Une lettre, pour moi la dernière, - sympathique - dessine ce rapport lointain - et réciproque : octobre 1975 :

Cher monsieur,

Bien des excuses à vous faire. Me croirez-vous si je vous dis que j’ai sur ma table votre lettre de cet été, toujours près d’y répondre ? Et voilà pourquoi la fille est muette. J’ai toujours grand mal à passer l’été, de manière physique. Seulement à l’aise sur la moto, à me baguenauder dans le coin. Mais nous finirons bien par nous voir. A part quoi, il pleut, très bien ; très consciencieusement. Les mouettes sont rentrées. Où ?

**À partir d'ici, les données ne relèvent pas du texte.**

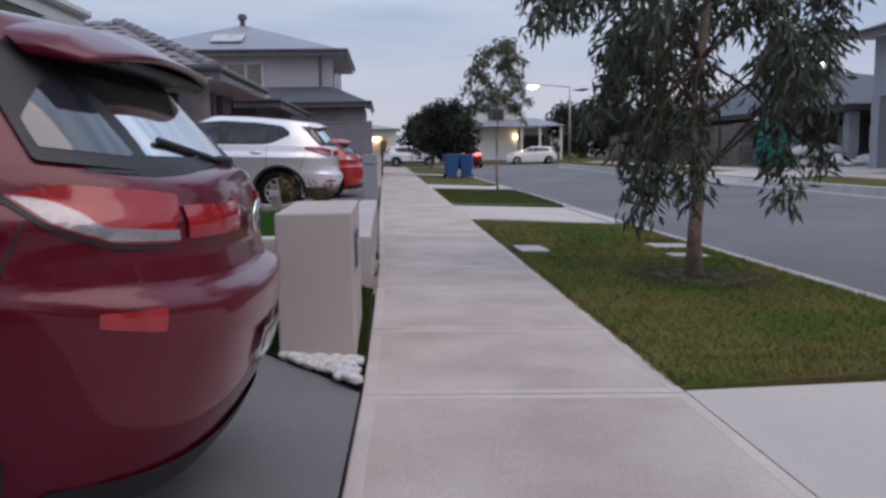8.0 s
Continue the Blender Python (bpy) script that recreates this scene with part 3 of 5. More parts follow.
class Shape:
    """A car's skin: a lower body and a cabin, each a stack of rounded outlines. X runs from the tail to the nose."""
    N = 5.0

    def __init__(self, s):
        self.s = s
        tight = dict(n=320, width=7)
        self.rear, self.front, self.half = soft_curve(s["rear"], **tight), soft_curve(s["front"]), soft_curve(s["half"], **tight)
        self.top = soft_curve(s["top"])
        self.crear, self.cfront, self.chalf, self.roof = soft_curve(s["cab_rear"]), soft_curve(s["cab_front"]), soft_curve(s["cab_half"]), soft_curve(s["roof"])

    def sill(self, X):
        z = self.s["sill"]
        for c in self.s["axles"]:
            d = abs(X - c)
            r = self.s["arch"]
            if d < r:
                z = max(z, self.s["hub"] + math.sqrt(r * r - d * d))
        return z

    def outline(self, cab, z, X=None):
        """Tail, nose and half width at a height. The shoulder crease climbs toward the tail."""
        if cab:
            return self.crear(z), self.cfront(z), self.chalf(z)
        zc = z if X is None else z - self.s["rise"] * max(-1.0, min(2.2 - X, 1.6)) * min(1.0, max(0.0, (z - 0.4) / 0.4))
        return self.rear(z), self.front(z), self.half(zc)

    def flare(self, X, z):
        """The lip round a wheel arch stands a little proud."""
        out = 0.0
        for c in self.s["axles"]:
            r = math.hypot(X - c, z - self.s["hub"])
            out += self.s["lip"] * math.exp(-((r - self.s["arch"]) / 0.055) ** 2)
        return out

    def bow(self, X, y):
        """The tail is bowed in plan: its corners lie further forward than its middle."""
        return 0.16 * (y / 0.9) ** 2 * max(0.0, 1 - X / 0.9)

    def side(self, cab, X, z):
        r, f, h = self.outline(cab, z, X)
        n = self.N
        x0, y = X, h
        for _ in range(4):
            u = min(abs((x0 - (r + f) / 2) / ((f - r) / 2)), 0.9999)
            y = h * (1 - u ** n) ** (1 / n)
            x0 = X - self.bow(x0, y)
        return y + (0 if cab else self.flare(X, z))

    def end(self, cab, y, z, back=True):
        r, f, h = self.outline(cab, z, 0.3 if back else 4.0)
        n = self.N
        u = min(abs(y / h), 0.9999)
        d = (f - r) / 2 * (1 - u ** n) ** (1 / n)
        x = (r + f) / 2 + (-d if back else d)
        return x + self.bow(x, y)

    def shell(self, cab, rows, hole=None):
        """hole: faces whose middle answers true are left out (windows, the well under the cabin)."""
        bm = bmesh.new()
        n, m, e = self.N, 88, 22
        U = 0.93
        V = (1 - U ** n) ** (1 / n)
        around = []
        for sg in (1, -1):
            around += [(sg * (U - 2 * U * k / m), sg * (1 - abs(U - 2 * U * k / m) ** n) ** (1 / n)) for k in range(m)]
            around += [(-sg * (1 - abs(V - 2 * V * k / e) ** n) ** (1 / n), sg * (V - 2 * V * k / e)) for k in range(e)]
        grid = []
        for k in range(rows + 1):
            v = k / rows
            ring = []
            for cu, cv in around:
                z = self.top(2.0) if cab else 0.6
                X = 2.0
                for _ in range(6):
                    r, f, h = self.outline(cab, z, X)
                    X = (r + f) / 2 + (f - r) / 2 * cu
                    Y = h * cv
                    z0, z1 = (self.top(X) - 0.03, self.roof(X)) if cab else (self.sill(X) if abs(Y) > 0.55 * h else self.s["sill"], self.top(X))
                    if cab:
                        z = z0 + v * (z1 - z0)
                    else:
                        # rows above the arches run level along the flank
                        zm = min(self.s["hub"] + self.s["arch"] + 0.05, z0 + 0.7 * (z1 - z0)) if z0 < z1 - 0.12 else (z0 + z1) / 2
                        z = z0 + v / 0.45 * (zm - z0) if v < 0.45 else zm + (v - 0.45) / 0.55 * (z1 - zm)
                if not cab and abs(cv) > 0.8:
                    Y += math.copysign(self.flare(X, z), Y)
                ring.append(bm.verts.new((X + self.bow(X, Y), Y, z)))
            grid.append(ring)
        count = len(around)
        for a, b in zip(grid, grid[1:]):
            for i in range(count):
                j = (i + 1) % count
                bm.faces.new((a[i], a[j], b[j], b[i]))
        # closed over by rings that shrink to the middle line
        last, crown = grid[-1], 0.035
        for q in range(1, 9):
            k = 1 - q / 8
            ring = []
            for vtx in grid[-1]:
                X, Y = vtx.co.x, vtx.co.y * k
                ring.append(bm.verts.new((X, Y, (self.roof(X) if cab else self.top(X)) + crown * (1 - k * k))))
            for i in range(count):
                j = (i + 1) % count
                bm.faces.new((last[i], last[j], ring[j], ring[i]))
            last = ring
        bmesh.ops.remove_doubles(bm, verts=bm.verts, dist=0.0005)
        bmesh.ops.recalc_face_normals(bm, faces=bm.faces)
        if hole:
            bmesh.ops.delete(bm, geom=[f for f in bm.faces if hole(f.calc_center_median())], context="FACES")
        return bm

    def side_patch(self, cab, x0, x1, low, high, off=0.005, n=40, m=6, sides=(1, -1), bm=None):
        bm = bm or bmesh.new()
        lo, hi = (low if callable(low) else (lambda x: low)), (high if callable(high) else (lambda x: high))
        for sg in sides:
            rows = []
            for i in range(n + 1):
                X = x0 + (x1 - x0) * i / n
                rows.append([bm.verts.new((X, sg * (self.side(cab, X, z) + off), z)) for z in [lo(X) + (hi(X) - lo(X)) * j / m for j in range(m + 1)]])
            for a, b in zip(rows, rows[1:]):
                for j in range(m):
                    bm.faces.new((a[j], b[j], b[j + 1], a[j + 1]) if sg < 0 else (a[j], a[j + 1], b[j + 1], b[j]))
        bmesh.ops.remove_doubles(bm, verts=bm.verts, dist=0.0003)
        return bm

    def end_patch(self, cab, y0, y1, low, high, off=0.005, n=20, m=6, back=True, bm=None):
        bm = bm or bmesh.new()
        lo, hi = (low if callable(low) else (lambda x: low)), (high if callable(high) else (lambda x: high))
        rows = []
        for i in range(n + 1):
            Y = y0 + (y1 - y0) * i / n
            rows.append([bm.verts.new((self.end(cab, Y, z, back) + (-off if back else off), Y, z)) for z in [lo(Y) + (hi(Y) - lo(Y)) * j / m for j in range(m + 1)]])
        for a, b in zip(rows, rows[1:]):
            for j in range(m):
                bm.faces.new((a[j], a[j + 1], b[j + 1], b[j]) if not back else (a[j], b[j], b[j + 1], a[j + 1]))
        return bm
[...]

Bonne vie à vous, là-bas, et salut à Lorand Gaspar, à l’occasion.

Amitié

Georges Perros

Histoire inachevée, discontinue, inachevable désormais, sans contact direct, sans adhérence :

Mais quel roman n’est inachevé ?

Il y manque toujours

Ce pourquoi la vie manque.

(Pleucadeuc, 7-8 février 1978)

P.-S.

Ce texte est paru dans l’hommage de la Nouvelle Revue Française à Georges Perros, n° 308, septembre 1978, p. 178-182.